▸ Task prompt
Your copy of the material below should match it exactly, except that it holds no pictures.

▸ Available records
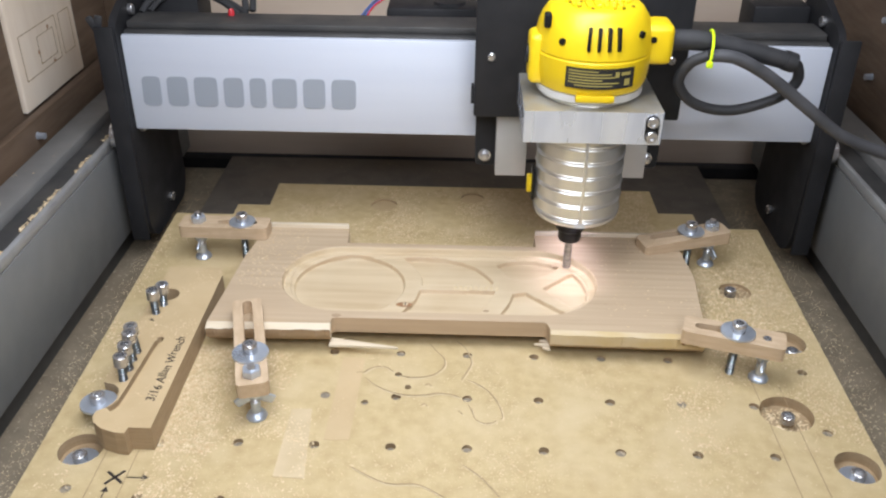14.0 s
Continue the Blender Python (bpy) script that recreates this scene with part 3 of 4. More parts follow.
def writing(text, size, m, parent, name="writing", mat=INK, shear=0.0, wobble=0.0):
    cu = bpy.data.curves.new(name, "FONT")
    cu.body, cu.size, cu.extrude, cu.shear, cu.offset = text, size, 0.00012, shear, -0.00004
    cu.resolution_u = 3
    tmp = bpy.data.objects.new(name, cu)
    scene.collection.objects.link(tmp)
    me = bpy.data.meshes.new_from_object(tmp.evaluated_get(bpy.context.evaluated_depsgraph_get()))
    bpy.data.objects.remove(tmp)
    for v in me.vertices:
        q = v.co
        q.y += wobble * math.sin(q.x * 260) + wobble * 0.6 * math.sin(q.x * 611 + 1)
    me.materials.append(mat)
    ob = new(name, me)
    ob.parent = parent
    ob.matrix_basis = m
    return ob


writing("3/16 Allan Wrench", 0.0095, pose(-0.2105, -0.0345, 0.0193, 0, 0, 90), rack, shear=0.15, wobble=0.0005)
writing("P", 0.006, pose(-0.2405, 0.0585, 0.0193, 0, 0, 80), rack)
for a in (52, -38):
    part("ink_stroke", moved(boxed(-0.0075, 0.0075, -0.0009, 0.0009, 0.0002, 0.0005), pose(-0.2225, -0.0855, 0, 0, 0, a)), INK, spoil, "hand-drawn marker stroke")
bm = boxed(-0.2150, -0.2050, -0.0856, -0.0848, 0.0002, 0.0005)
v = [bm.verts.new(p) for p in ((-0.2055, -0.0825, 0.0005), (-0.2010, -0.0852, 0.0005), (-0.2055, -0.0879, 0.0005))]
bm.faces.new(v)
part("arrow_mark", bm, INK, spoil)
bm = boxed(-0.2252, -0.2246, -0.108, -0.097, 0.0002, 0.0005)
v = [bm.verts.new(p) for p in ((-0.2275, -0.098, 0.0005), (-0.2249, -0.0935, 0.0005), (-0.2223, -0.098, 0.0005))]
bm.faces.new(v)
part("arrow_mark", bm, INK, spoil)


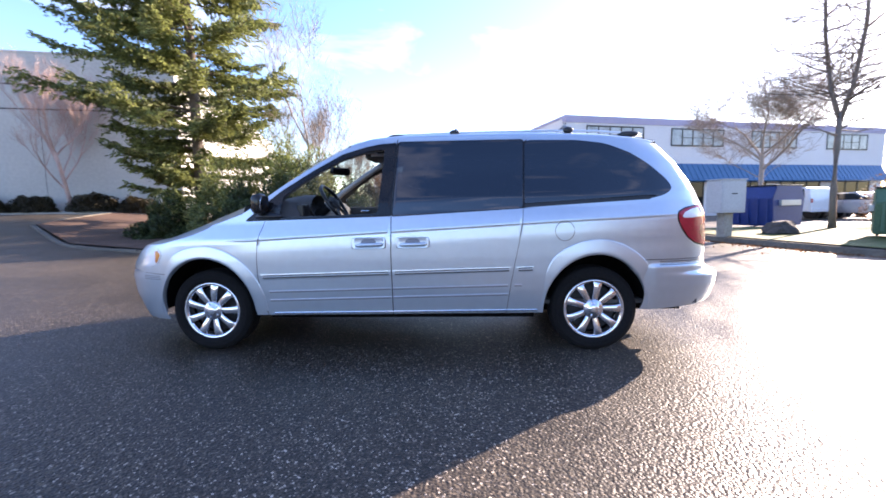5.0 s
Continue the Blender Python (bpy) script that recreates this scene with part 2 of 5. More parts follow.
TAN_PAINT = mat("tan_vehicle", (0.30, 0.27, 0.23), 0.5, 0.2, 0.2, 2)
BLUE_TRUCK = mat("blue_vehicle", (0.022, 0.05, 0.12), 0.4, 0.2, 0.15, 2)
GALV = mat("galvanised_steel", (0.45, 0.46, 0.46), 0.45, 0.6, 0.15, 6)
BOX_GREY = mat("grey_cabinet", (0.50, 0.50, 0.50), 0.55, 0, 0.1, 3)
DUMP_BLUE = mat("dumpster_blue", (0.016, 0.040, 0.17), 0.5, 0, 0.2, 3)
DUMP_GREEN = mat("dumpster_green", (0.07, 0.14, 0.08), 0.6, 0, 0.2, 3)
ROCK = mat("boulder", (0.07, 0.06, 0.055), 0.9, 0, 0.35, 3, 0.7, 12)
FENCE_WOOD = mat("fence_wood", (0.22, 0.13, 0.085), 0.8, 0, 0.25, 5, 0.3, 40, random_tint=0.3)


from mathutils.geometry import delaunay_2d_cdt


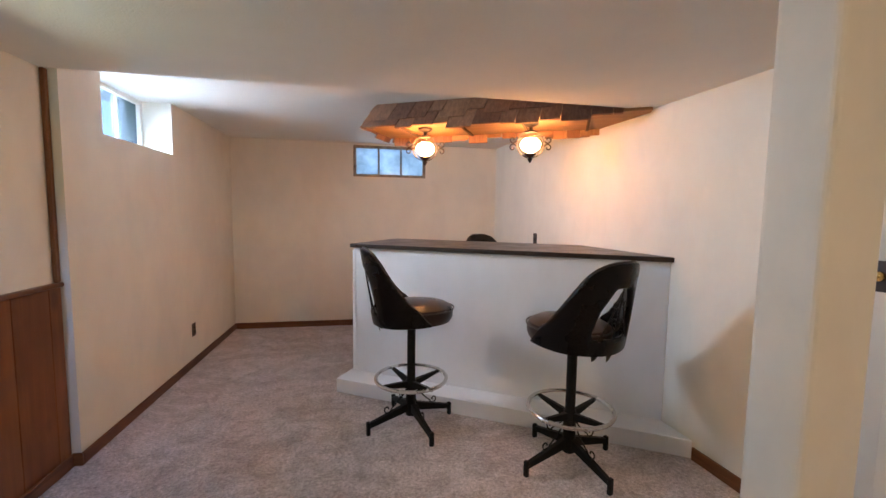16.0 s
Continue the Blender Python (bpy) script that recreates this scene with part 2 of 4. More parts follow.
GROOVE = plain("dark_groove", (0.045, 0.017, 0.009), 0.8)
SHAKE = timber("weathered_cedar_shake", (0.105, 0.056, 0.021), (0.132, 0.072, 0.027), (0.16, 0.09, 0.034), 2, 0.8, 1.5, False, 0.25)
SHAKE_BAR = timber("dark_cedar_shake", (0.14, 0.066, 0.038), (0.22, 0.108, 0.06), (0.3, 0.155, 0.088), 2, 0.75, 1.5, False, 0.4)
# orange copy of the canopy's shakes, with the globes' light in the colour
SHAKE_LIT = timber("globe_lit_cedar_shake", (0.26, 0.12, 0.045), (0.38, 0.18, 0.07), (0.46, 0.24, 0.1), 2, 0.7, 1.5, False, 0.3)
PLY = timber("stained_plywood", (0.10, 0.05, 0.02), (0.16, 0.082, 0.034), (0.2, 0.105, 0.045), 0, 0.6, 0.4, False, 0.1)
# canopy underside: the warm lamp light is put into this plywood's colour
PLY_LIT = timber("globe_lit_plywood", (0.3, 0.16, 0.065), (0.4, 0.22, 0.09), (0.46, 0.26, 0.11), 0, 0.6, 0.4, False, 0.1)
BRICK = brick_material("mixed_tan_brick", [
    (0.0, (0.31, 0.17, 0.092)), (0.2, (0.36, 0.212, 0.116)), (0.42, (0.32, 0.176, 0.098)),
    (0.6, (0.43, 0.28, 0.16)), (0.76, (0.28, 0.145, 0.082)), (0.85, (0.50, 0.355, 0.215)), (0.94, (0.21, 0.115, 0.068))])
BRICK_DARK = brick_material("charred_dark_brick", [
    (0.0, (0.032, 0.027, 0.027)), (0.55, (0.045, 0.035, 0.033)), (0.8, (0.07, 0.048, 0.04))])
HEARTH_BRICK = brick_material("orange_hearth_brick", [
    (0.0, (0.34, 0.18, 0.10)), (0.35, (0.38, 0.215, 0.125)), (0.62, (0.30, 0.152, 0.085)), (0.82, (0.42, 0.255, 0.155))])
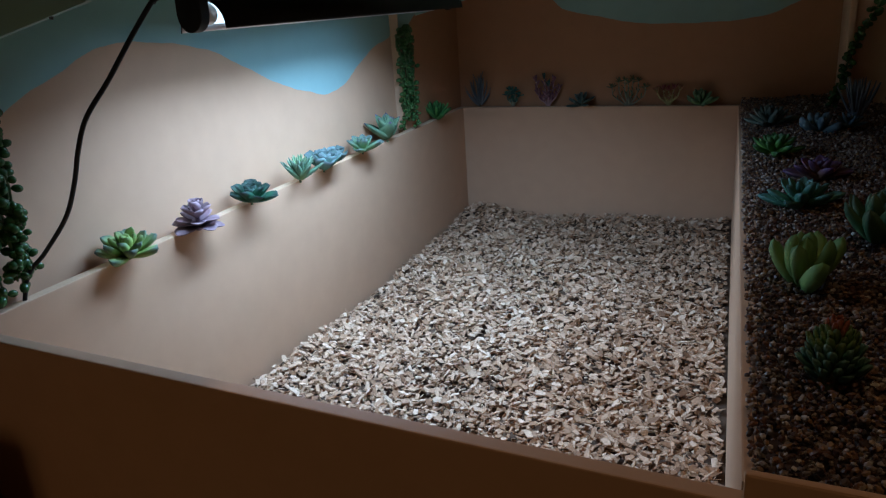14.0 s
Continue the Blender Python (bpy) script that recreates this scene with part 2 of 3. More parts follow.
def tube_along(bm, pts, radius, sides=8):
    """A round tube along a line of points, closed at both ends."""
    pts = [Vector(p) for p in pts]
    rings = []
    side = None
    for i, p in enumerate(pts):
        d = (pts[min(i + 1, len(pts) - 1)] - pts[max(i - 1, 0)]).normalized()
        side = (side - d * side.dot(d)).normalized() if side else d.orthogonal().normalized()
        up = d.cross(side)
        r = radius(i / (len(pts) - 1)) if callable(radius) else radius
        rings.append([bm.verts.new(p + r * (math.cos(a) * side + math.sin(a) * up)) for a in [2 * math.pi * k / sides for k in range(sides)]])
    for a, b in zip(rings, rings[1:]):
        for k in range(sides):
            bm.faces.new((a[k], a[(k + 1) % sides], b[(k + 1) % sides], b[k]))
    bm.faces.new(rings[0][::-1])
    bm.faces.new(rings[-1])


def spline(pts, n):
    """n points on a smooth curve through pts."""
    pts = [Vector(p) for p in pts]
    out = []
    for k in range(n):
        s = k / (n - 1) * (len(pts) - 1)
        i = min(int(s), len(pts) - 2)
        f = s - i
        p0, p1, p2, p3 = pts[max(i - 1, 0)], pts[i], pts[i + 1], pts[min(i + 2, len(pts) - 1)]
        out.append(0.5 * (2 * p1 + (p2 - p0) * f + (2 * p0 - 5 * p1 + 4 * p2 - p3) * f * f + (3 * p1 - p0 - 3 * p2 + p3) * f ** 3))
    return out


def smooth_at(pts, v):
    """A smooth curve through (v, height) pairs."""
    if v <= pts[0][0]:
        return pts[0][1]
    for i in range(len(pts) - 1):
        if v <= pts[i + 1][0]:
            f = (v - pts[i][0]) / (pts[i + 1][0] - pts[i][0])
            h0, h1, h2, h3 = pts[max(i - 1, 0)][1], pts[i][1], pts[i + 1][1], pts[min(i + 2, len(pts) - 1)][1]
            return 0.5 * (2 * h1 + (h2 - h0) * f + (2 * h0 - 5 * h1 + 4 * h2 - h3) * f * f + (3 * h1 - h0 - 3 * h2 + h3) * f ** 3)
    return pts[-1][1]


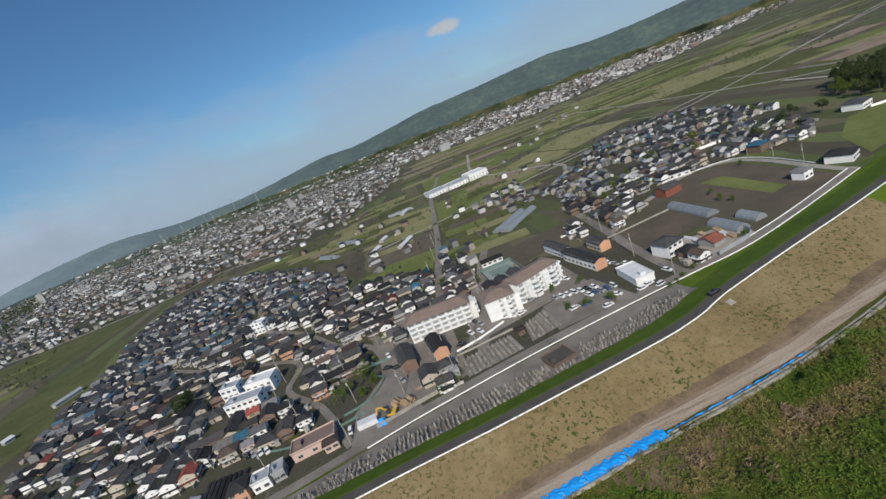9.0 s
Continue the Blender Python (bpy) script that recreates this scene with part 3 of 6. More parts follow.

▸ Solution to the exercise
14.0 s
Continue the Blender Python (bpy) script that recreates this scene with part 3 of 4. More parts follow.
def writing(text, size, m, parent, name="writing", mat=INK, shear=0.0, wobble=0.0):
    cu = bpy.data.curves.new(name, "FONT")
    cu.body, cu.size, cu.extrude, cu.shear, cu.offset = text, size, 0.00012, shear, -0.00004
    cu.resolution_u = 3
    tmp = bpy.data.objects.new(name, cu)
    scene.collection.objects.link(tmp)
    me = bpy.data.meshes.new_from_object(tmp.evaluated_get(bpy.context.evaluated_depsgraph_get()))
    bpy.data.objects.remove(tmp)
    for v in me.vertices:
        q = v.co
        q.y += wobble * math.sin(q.x * 260) + wobble * 0.6 * math.sin(q.x * 611 + 1)
    me.materials.append(mat)
    ob = new(name, me)
    ob.parent = parent
    ob.matrix_basis = m
    return ob


writing("3/16 Allan Wrench", 0.0095, pose(-0.2105, -0.0345, 0.0193, 0, 0, 90), rack, shear=0.15, wobble=0.0005)
writing("P", 0.006, pose(-0.2405, 0.0585, 0.0193, 0, 0, 80), rack)
for a in (52, -38):
    part("ink_stroke", moved(boxed(-0.0075, 0.0075, -0.0009, 0.0009, 0.0002, 0.0005), pose(-0.2225, -0.0855, 0, 0, 0, a)), INK, spoil, "hand-drawn marker stroke")
bm = boxed(-0.2150, -0.2050, -0.0856, -0.0848, 0.0002, 0.0005)
v = [bm.verts.new(p) for p in ((-0.2055, -0.0825, 0.0005), (-0.2010, -0.0852, 0.0005), (-0.2055, -0.0879, 0.0005))]
bm.faces.new(v)
part("arrow_mark", bm, INK, spoil)
bm = boxed(-0.2252, -0.2246, -0.108, -0.097, 0.0002, 0.0005)
v = [bm.verts.new(p) for p in ((-0.2275, -0.098, 0.0005), (-0.2249, -0.0935, 0.0005), (-0.2223, -0.098, 0.0005))]
bm.faces.new(v)
part("arrow_mark", bm, INK, spoil)


5.0 s
Continue the Blender Python (bpy) script that recreates this scene with part 2 of 5. More parts follow.
TAN_PAINT = mat("tan_vehicle", (0.30, 0.27, 0.23), 0.5, 0.2, 0.2, 2)
BLUE_TRUCK = mat("blue_vehicle", (0.022, 0.05, 0.12), 0.4, 0.2, 0.15, 2)
GALV = mat("galvanised_steel", (0.45, 0.46, 0.46), 0.45, 0.6, 0.15, 6)
BOX_GREY = mat("grey_cabinet", (0.50, 0.50, 0.50), 0.55, 0, 0.1, 3)
DUMP_BLUE = mat("dumpster_blue", (0.016, 0.040, 0.17), 0.5, 0, 0.2, 3)
DUMP_GREEN = mat("dumpster_green", (0.07, 0.14, 0.08), 0.6, 0, 0.2, 3)
ROCK = mat("boulder", (0.07, 0.06, 0.055), 0.9, 0, 0.35, 3, 0.7, 12)
FENCE_WOOD = mat("fence_wood", (0.22, 0.13, 0.085), 0.8, 0, 0.25, 5, 0.3, 40, random_tint=0.3)


from mathutils.geometry import delaunay_2d_cdt


16.0 s
Continue the Blender Python (bpy) script that recreates this scene with part 2 of 4. More parts follow.
GROOVE = plain("dark_groove", (0.045, 0.017, 0.009), 0.8)
SHAKE = timber("weathered_cedar_shake", (0.105, 0.056, 0.021), (0.132, 0.072, 0.027), (0.16, 0.09, 0.034), 2, 0.8, 1.5, False, 0.25)
SHAKE_BAR = timber("dark_cedar_shake", (0.14, 0.066, 0.038), (0.22, 0.108, 0.06), (0.3, 0.155, 0.088), 2, 0.75, 1.5, False, 0.4)
# orange copy of the canopy's shakes, with the globes' light in the colour
SHAKE_LIT = timber("globe_lit_cedar_shake", (0.26, 0.12, 0.045), (0.38, 0.18, 0.07), (0.46, 0.24, 0.1), 2, 0.7, 1.5, False, 0.3)
PLY = timber("stained_plywood", (0.10, 0.05, 0.02), (0.16, 0.082, 0.034), (0.2, 0.105, 0.045), 0, 0.6, 0.4, False, 0.1)
# canopy underside: the warm lamp light is put into this plywood's colour
PLY_LIT = timber("globe_lit_plywood", (0.3, 0.16, 0.065), (0.4, 0.22, 0.09), (0.46, 0.26, 0.11), 0, 0.6, 0.4, False, 0.1)
BRICK = brick_material("mixed_tan_brick", [
    (0.0, (0.31, 0.17, 0.092)), (0.2, (0.36, 0.212, 0.116)), (0.42, (0.32, 0.176, 0.098)),
    (0.6, (0.43, 0.28, 0.16)), (0.76, (0.28, 0.145, 0.082)), (0.85, (0.50, 0.355, 0.215)), (0.94, (0.21, 0.115, 0.068))])
BRICK_DARK = brick_material("charred_dark_brick", [
    (0.0, (0.032, 0.027, 0.027)), (0.55, (0.045, 0.035, 0.033)), (0.8, (0.07, 0.048, 0.04))])
HEARTH_BRICK = brick_material("orange_hearth_brick", [
    (0.0, (0.34, 0.18, 0.10)), (0.35, (0.38, 0.215, 0.125)), (0.62, (0.30, 0.152, 0.085)), (0.82, (0.42, 0.255, 0.155))])
14.0 s
Continue the Blender Python (bpy) script that recreates this scene with part 2 of 3. More parts follow.
def tube_along(bm, pts, radius, sides=8):
    """A round tube along a line of points, closed at both ends."""
    pts = [Vector(p) for p in pts]
    rings = []
    side = None
    for i, p in enumerate(pts):
        d = (pts[min(i + 1, len(pts) - 1)] - pts[max(i - 1, 0)]).normalized()
        side = (side - d * side.dot(d)).normalized() if side else d.orthogonal().normalized()
        up = d.cross(side)
        r = radius(i / (len(pts) - 1)) if callable(radius) else radius
        rings.append([bm.verts.new(p + r * (math.cos(a) * side + math.sin(a) * up)) for a in [2 * math.pi * k / sides for k in range(sides)]])
    for a, b in zip(rings, rings[1:]):
        for k in range(sides):
            bm.faces.new((a[k], a[(k + 1) % sides], b[(k + 1) % sides], b[k]))
    bm.faces.new(rings[0][::-1])
    bm.faces.new(rings[-1])


def spline(pts, n):
    """n points on a smooth curve through pts."""
    pts = [Vector(p) for p in pts]
    out = []
    for k in range(n):
        s = k / (n - 1) * (len(pts) - 1)
        i = min(int(s), len(pts) - 2)
        f = s - i
        p0, p1, p2, p3 = pts[max(i - 1, 0)], pts[i], pts[i + 1], pts[min(i + 2, len(pts) - 1)]
        out.append(0.5 * (2 * p1 + (p2 - p0) * f + (2 * p0 - 5 * p1 + 4 * p2 - p3) * f * f + (3 * p1 - p0 - 3 * p2 + p3) * f ** 3))
    return out


def smooth_at(pts, v):
    """A smooth curve through (v, height) pairs."""
    if v <= pts[0][0]:
        return pts[0][1]
    for i in range(len(pts) - 1):
        if v <= pts[i + 1][0]:
            f = (v - pts[i][0]) / (pts[i + 1][0] - pts[i][0])
            h0, h1, h2, h3 = pts[max(i - 1, 0)][1], pts[i][1], pts[i + 1][1], pts[min(i + 2, len(pts) - 1)][1]
            return 0.5 * (2 * h1 + (h2 - h0) * f + (2 * h0 - 5 * h1 + 4 * h2 - h3) * f * f + (3 * h1 - h0 - 3 * h2 + h3) * f ** 3)
    return pts[-1][1]


9.0 s
Continue the Blender Python (bpy) script that recreates this scene with part 3 of 6. More parts follow.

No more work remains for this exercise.